▶ [Required work] Pull every line holding the string "that" from the records below.

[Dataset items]
####
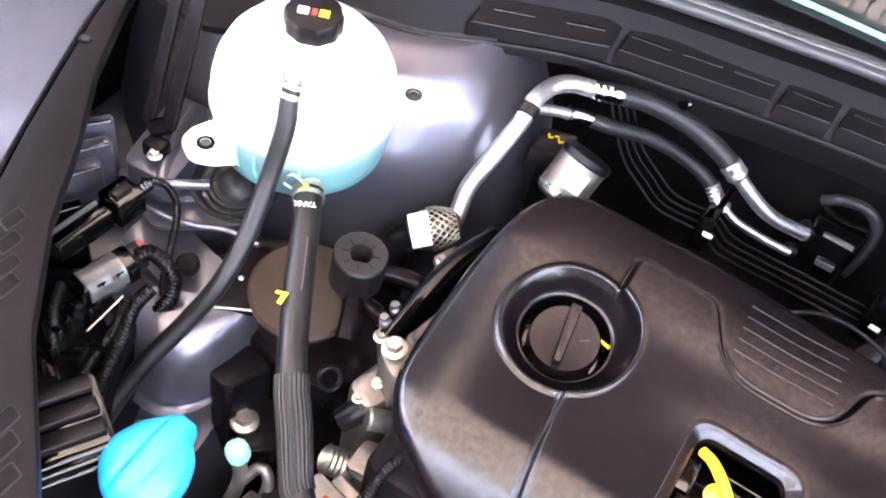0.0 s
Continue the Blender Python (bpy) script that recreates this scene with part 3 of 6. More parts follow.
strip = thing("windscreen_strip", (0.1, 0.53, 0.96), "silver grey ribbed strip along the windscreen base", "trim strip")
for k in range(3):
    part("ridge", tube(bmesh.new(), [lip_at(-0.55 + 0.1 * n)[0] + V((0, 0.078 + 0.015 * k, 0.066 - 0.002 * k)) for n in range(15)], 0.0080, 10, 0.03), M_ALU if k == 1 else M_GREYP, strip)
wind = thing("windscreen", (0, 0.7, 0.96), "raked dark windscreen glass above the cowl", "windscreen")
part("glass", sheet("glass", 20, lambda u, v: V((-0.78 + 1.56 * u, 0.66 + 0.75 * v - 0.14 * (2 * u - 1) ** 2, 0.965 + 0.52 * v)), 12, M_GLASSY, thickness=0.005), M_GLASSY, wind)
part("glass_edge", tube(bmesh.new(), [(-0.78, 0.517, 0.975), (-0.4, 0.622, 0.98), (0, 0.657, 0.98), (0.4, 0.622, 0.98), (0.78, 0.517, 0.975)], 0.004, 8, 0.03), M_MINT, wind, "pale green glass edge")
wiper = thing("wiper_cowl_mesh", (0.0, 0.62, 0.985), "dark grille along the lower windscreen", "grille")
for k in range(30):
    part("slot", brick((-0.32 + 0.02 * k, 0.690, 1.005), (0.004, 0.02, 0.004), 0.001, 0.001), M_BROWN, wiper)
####
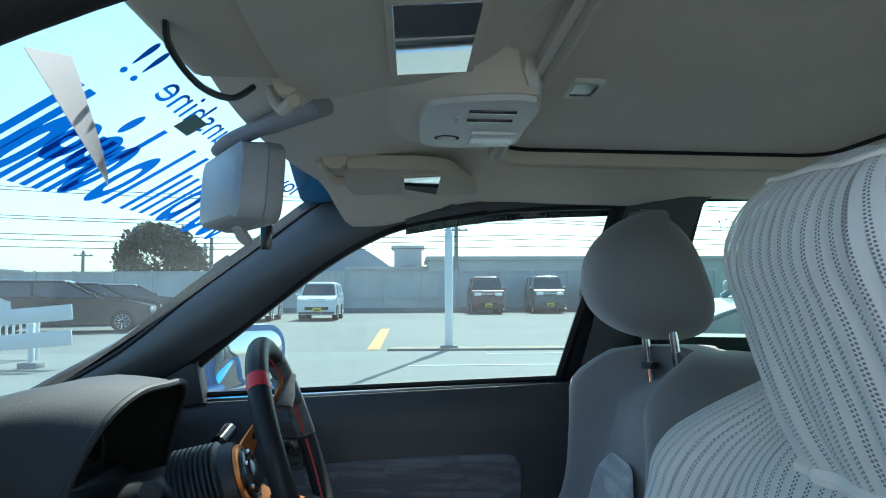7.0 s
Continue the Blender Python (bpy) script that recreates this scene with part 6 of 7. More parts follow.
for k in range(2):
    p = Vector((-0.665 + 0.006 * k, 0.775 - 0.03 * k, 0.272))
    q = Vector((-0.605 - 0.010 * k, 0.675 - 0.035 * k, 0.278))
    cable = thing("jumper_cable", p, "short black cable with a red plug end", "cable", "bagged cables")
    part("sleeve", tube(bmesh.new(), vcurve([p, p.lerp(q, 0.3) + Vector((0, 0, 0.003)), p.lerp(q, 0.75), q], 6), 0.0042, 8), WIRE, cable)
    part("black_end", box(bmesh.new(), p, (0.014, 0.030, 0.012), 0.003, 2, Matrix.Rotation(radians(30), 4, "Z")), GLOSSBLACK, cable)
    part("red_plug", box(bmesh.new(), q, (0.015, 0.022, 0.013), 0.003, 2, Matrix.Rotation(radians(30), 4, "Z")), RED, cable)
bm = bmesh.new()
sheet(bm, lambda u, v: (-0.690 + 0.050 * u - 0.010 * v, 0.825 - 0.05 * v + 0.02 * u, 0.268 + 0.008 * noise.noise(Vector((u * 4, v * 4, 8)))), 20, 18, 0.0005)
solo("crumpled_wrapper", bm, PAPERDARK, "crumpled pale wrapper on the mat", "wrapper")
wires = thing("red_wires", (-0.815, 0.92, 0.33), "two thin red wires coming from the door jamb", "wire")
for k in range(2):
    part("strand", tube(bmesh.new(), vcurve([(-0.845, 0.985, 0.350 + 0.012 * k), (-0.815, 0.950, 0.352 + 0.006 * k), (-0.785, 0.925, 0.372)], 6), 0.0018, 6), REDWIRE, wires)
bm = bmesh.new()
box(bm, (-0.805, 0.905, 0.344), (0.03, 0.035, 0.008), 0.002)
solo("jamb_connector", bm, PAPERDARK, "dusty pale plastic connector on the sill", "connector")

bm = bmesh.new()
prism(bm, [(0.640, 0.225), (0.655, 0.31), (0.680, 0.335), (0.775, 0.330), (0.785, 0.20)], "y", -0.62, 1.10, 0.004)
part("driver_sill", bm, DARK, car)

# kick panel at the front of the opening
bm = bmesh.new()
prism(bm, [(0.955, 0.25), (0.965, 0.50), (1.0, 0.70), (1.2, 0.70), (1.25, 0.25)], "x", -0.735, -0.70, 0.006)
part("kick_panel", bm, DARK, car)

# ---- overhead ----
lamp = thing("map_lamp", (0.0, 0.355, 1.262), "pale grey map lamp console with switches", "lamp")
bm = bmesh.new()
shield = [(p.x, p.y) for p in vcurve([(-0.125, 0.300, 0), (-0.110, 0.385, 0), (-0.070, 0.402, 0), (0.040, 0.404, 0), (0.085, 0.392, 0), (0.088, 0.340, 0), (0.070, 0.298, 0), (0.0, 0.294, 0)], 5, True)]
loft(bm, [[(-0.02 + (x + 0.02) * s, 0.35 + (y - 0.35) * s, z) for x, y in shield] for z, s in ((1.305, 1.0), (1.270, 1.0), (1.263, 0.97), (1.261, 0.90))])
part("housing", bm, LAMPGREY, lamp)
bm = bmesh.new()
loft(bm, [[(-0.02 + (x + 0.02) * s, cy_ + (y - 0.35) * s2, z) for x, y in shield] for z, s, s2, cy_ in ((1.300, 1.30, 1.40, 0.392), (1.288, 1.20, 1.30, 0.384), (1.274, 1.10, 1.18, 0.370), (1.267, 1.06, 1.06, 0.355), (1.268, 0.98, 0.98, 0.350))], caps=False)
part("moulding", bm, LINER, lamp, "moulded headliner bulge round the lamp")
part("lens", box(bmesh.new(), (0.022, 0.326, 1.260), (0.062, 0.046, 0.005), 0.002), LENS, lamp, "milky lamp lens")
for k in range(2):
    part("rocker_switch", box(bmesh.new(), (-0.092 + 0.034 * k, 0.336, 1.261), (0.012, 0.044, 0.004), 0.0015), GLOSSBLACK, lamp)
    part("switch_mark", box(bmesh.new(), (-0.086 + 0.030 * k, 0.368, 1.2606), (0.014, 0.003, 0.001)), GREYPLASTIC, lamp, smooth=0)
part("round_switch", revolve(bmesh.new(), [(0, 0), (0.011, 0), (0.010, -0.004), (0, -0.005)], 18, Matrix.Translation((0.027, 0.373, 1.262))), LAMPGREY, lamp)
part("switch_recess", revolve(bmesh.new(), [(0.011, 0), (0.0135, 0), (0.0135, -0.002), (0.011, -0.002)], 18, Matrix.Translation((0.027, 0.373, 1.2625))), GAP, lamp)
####
▶ [Correct output]
Continue the Blender Python (bpy) script that recreates this scene with part 3 of 6. More parts follow.
Continue the Blender Python (bpy) script that recreates this scene with part 6 of 7. More parts follow.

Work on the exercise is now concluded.